What these and other similar inscribed objects from Anglo-Saxon England have in common is that they remind the reader that writing is a puzzle, a cryptic sort of code. The Caistor-by-Norwich astragalus is a game piece in more ways than one: for just as the game of golf (for example) is at one level just a very complicated way of putting a little ball into a small hole, the runic inscription on the astragalus is an artificially clever way of saying that a deer bone is a deer bone. There is a puzzling element, a challenge to decipherment, in the runic inscriptions on the Franks Casket and the Ruthwell Cross. After figuring out how to read the runes (not particularly easy even if one knows the runic alphabet) and guessing the answer to the riddle or identifying the speaker of the words on the cross, one finds out that the whalebone box is made out of whalebone and the cross is a cross. Maybe one knew that already, but the pleasure was coming to that discovery by the circuitous route of writing. The Old English word run, ‘rune’, originally meant ‘secret, mystery’. Runic inscriptions like these do not attempt to convey information as clearly and efficiently as possible; rather, they call attention to the cryptic nature of writing, the idea that it is a code that requires special skill to decipher. They invite us, and probably the Anglo-Saxon readers who first saw them, to spend time puzzling over written text instead of taking it for granted. And they potentially revive in us, who have perhaps become boringly literate people, a sense of the wonder (that good Old English word, wundor) with which a newly literate or rarely literate culture might see the power and mystery of writing, marvelling at the way it gives to dead objects the life of language.

Yin Liu

References

The image of the Caistor-by-Norwich astragalus is by Christer Hamp and can be found in his excellent database of runic inscriptions at http://www.christerhamp.se/runor/gamla/index.html (notes in Swedish).

The classic overview of English runic texts is R. I. Page, An Introduction to English Runes, 2nd ed. (Woodbridge: Boydell P, 1999). Extensive work on English runic texts has also been done by Thomas A. Bredehoft (see, for example, the section in his Authors, Audiences, and Old English Verse [Toronto: U of Toronto P, 2009] 49-64), and Elizabeth Okasha. Also worth reading is the chapter on ‘Object and Voice’ in Catherine E. Karkov, The Art of Anglo-Saxon England (Woodbridge: Boydell P, 2011) 135-178.

The Caistor-by-Norwich inscription, preserving a form of the word roe, is the first word in David Crystal’s The Story of English in 100 Words (Macmillan, 2012).

Hunt games seem to have been popular in medieval Europe; a simple modern game of this type is ‘Fox and Hounds’, which I played in my youth on a checkers board until I discovered that the game could be solved and that the hounds would always win.
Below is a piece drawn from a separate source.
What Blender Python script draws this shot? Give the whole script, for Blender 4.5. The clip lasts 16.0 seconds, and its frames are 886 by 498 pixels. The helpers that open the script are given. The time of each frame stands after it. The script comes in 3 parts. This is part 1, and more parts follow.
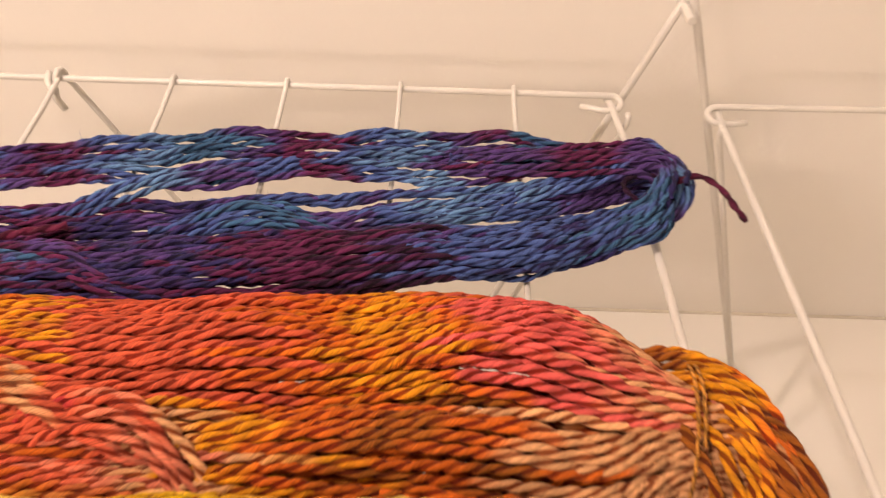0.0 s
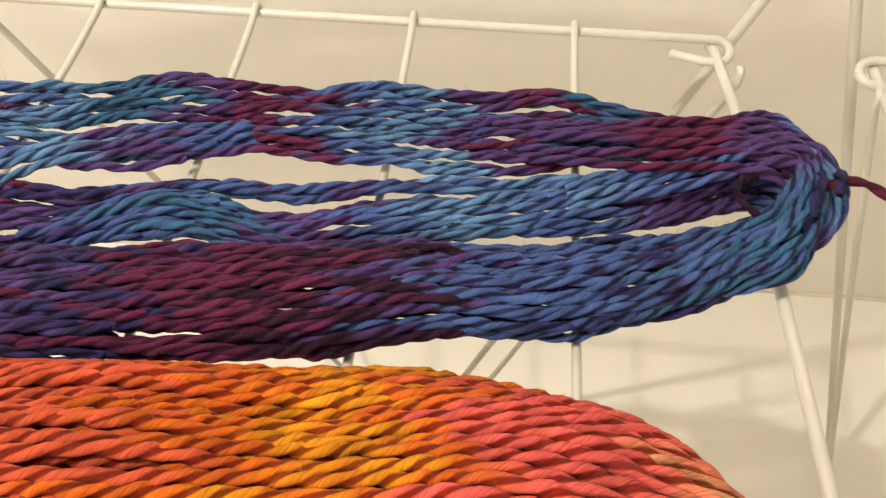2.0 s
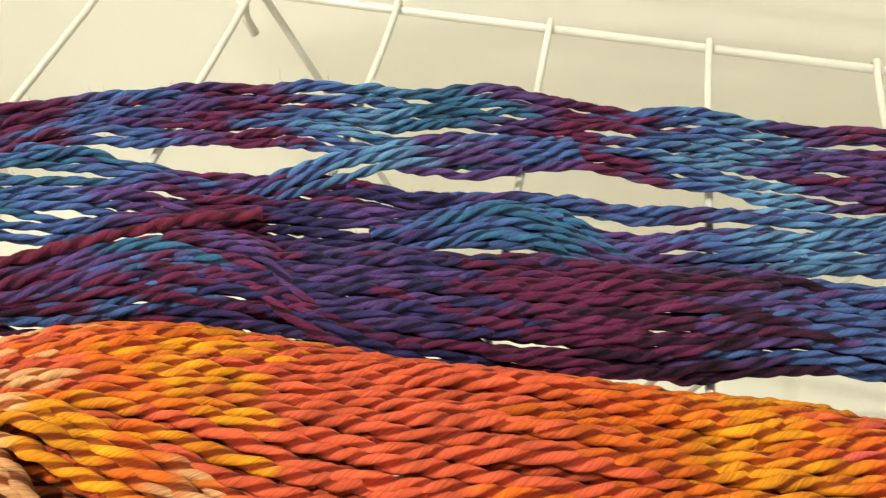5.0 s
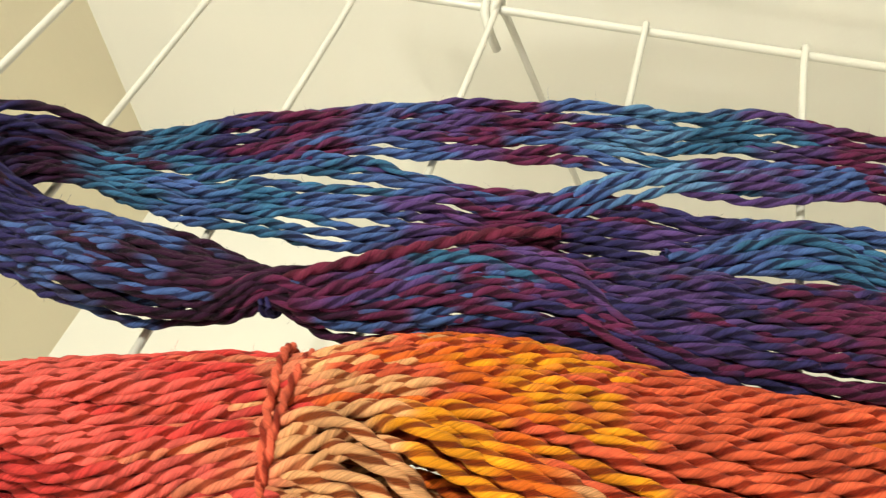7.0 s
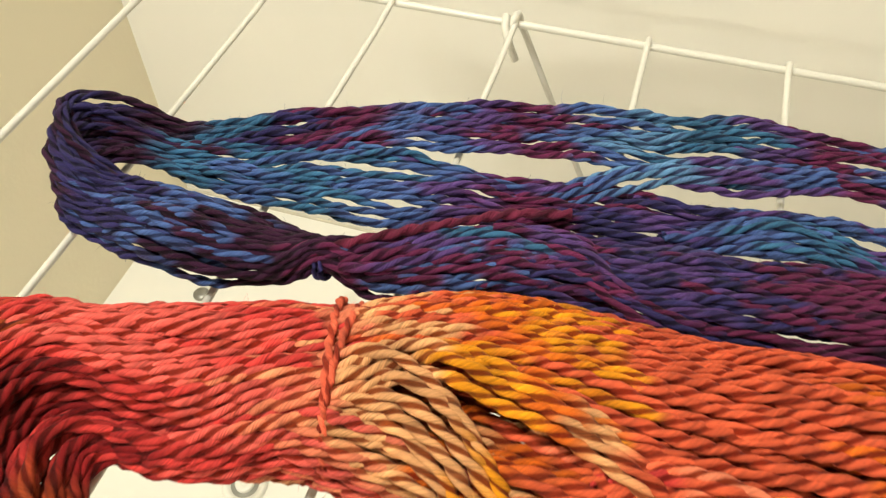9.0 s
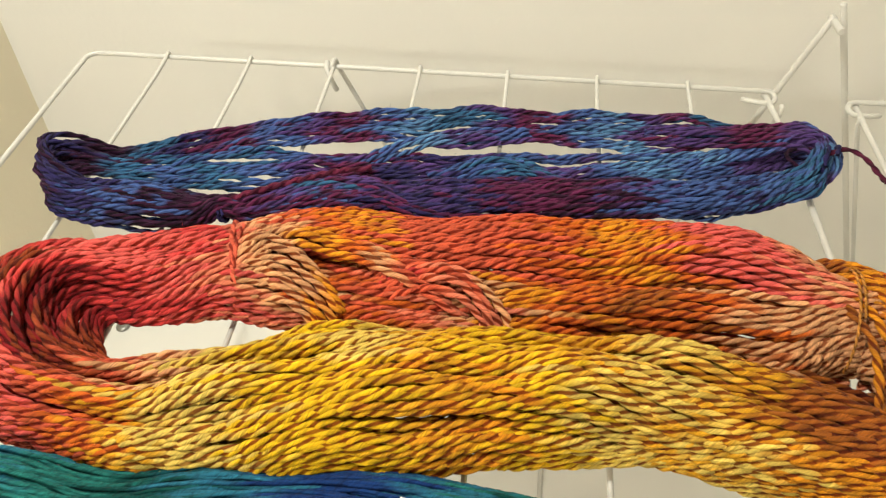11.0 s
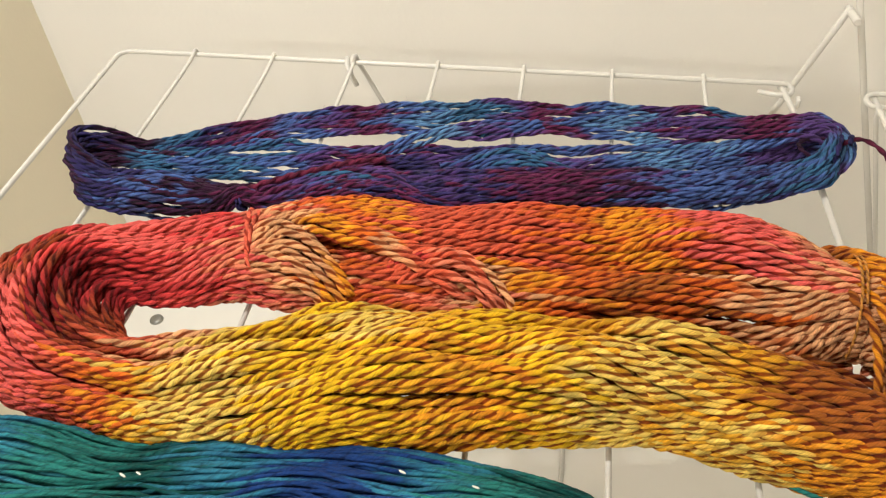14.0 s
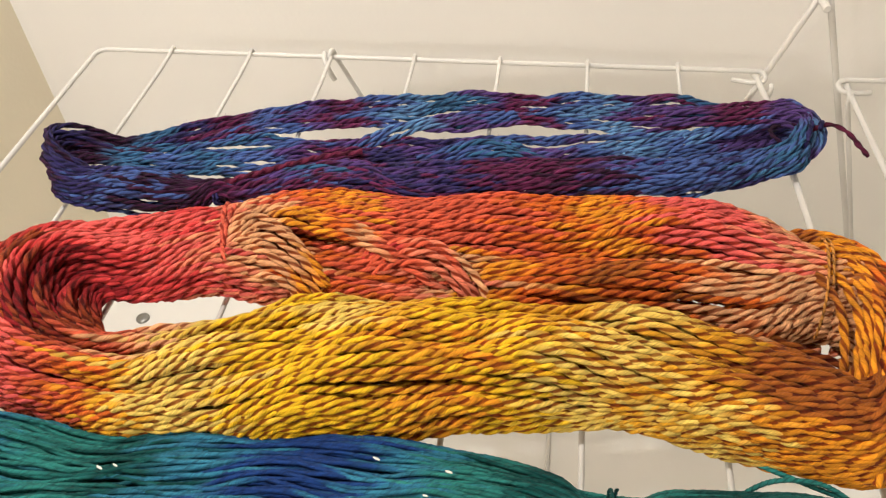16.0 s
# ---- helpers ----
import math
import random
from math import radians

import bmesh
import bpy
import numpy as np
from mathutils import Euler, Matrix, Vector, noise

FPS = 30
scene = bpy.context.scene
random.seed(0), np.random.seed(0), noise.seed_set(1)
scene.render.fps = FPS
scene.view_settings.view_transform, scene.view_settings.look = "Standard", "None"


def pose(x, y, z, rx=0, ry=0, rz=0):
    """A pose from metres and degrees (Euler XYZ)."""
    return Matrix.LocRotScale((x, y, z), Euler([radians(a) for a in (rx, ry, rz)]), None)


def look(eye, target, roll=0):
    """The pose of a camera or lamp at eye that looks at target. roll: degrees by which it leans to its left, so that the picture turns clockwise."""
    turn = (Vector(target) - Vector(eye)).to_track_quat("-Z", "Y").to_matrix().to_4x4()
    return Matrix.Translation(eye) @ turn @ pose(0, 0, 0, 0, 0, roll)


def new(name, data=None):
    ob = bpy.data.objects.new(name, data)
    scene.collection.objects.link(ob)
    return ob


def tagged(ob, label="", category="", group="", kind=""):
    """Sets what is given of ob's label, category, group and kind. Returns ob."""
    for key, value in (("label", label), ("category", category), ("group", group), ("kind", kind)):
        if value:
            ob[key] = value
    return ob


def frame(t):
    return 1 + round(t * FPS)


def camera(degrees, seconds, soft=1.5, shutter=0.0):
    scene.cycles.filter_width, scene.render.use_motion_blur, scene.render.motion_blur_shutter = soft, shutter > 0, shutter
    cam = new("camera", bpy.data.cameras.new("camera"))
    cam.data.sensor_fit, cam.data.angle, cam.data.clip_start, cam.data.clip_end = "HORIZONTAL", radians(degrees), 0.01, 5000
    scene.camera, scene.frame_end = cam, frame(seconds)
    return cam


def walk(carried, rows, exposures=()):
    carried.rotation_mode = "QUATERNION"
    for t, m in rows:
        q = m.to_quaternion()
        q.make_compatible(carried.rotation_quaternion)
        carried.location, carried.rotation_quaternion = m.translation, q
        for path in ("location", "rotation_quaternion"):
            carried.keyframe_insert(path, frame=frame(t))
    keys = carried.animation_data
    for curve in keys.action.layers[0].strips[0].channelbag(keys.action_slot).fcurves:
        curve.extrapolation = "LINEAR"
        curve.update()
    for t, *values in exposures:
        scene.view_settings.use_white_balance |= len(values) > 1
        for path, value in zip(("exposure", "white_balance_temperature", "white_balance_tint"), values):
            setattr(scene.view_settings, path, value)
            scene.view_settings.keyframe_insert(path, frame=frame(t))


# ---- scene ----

The rather mysterious medieval game of hnefltafl, mentioned in various northern European sources, was probably a hunt game of this sort.

And there is a marvellous poem by the Australian poet A. D. Hope, ‘Meditation on a Bone’, about a more sinister runic inscription from Norway.

The Caistor-by-Norwich astragalus appears at the end of Tom Scott’s tribute to W. G. Sebald, ‘Grave Goods’.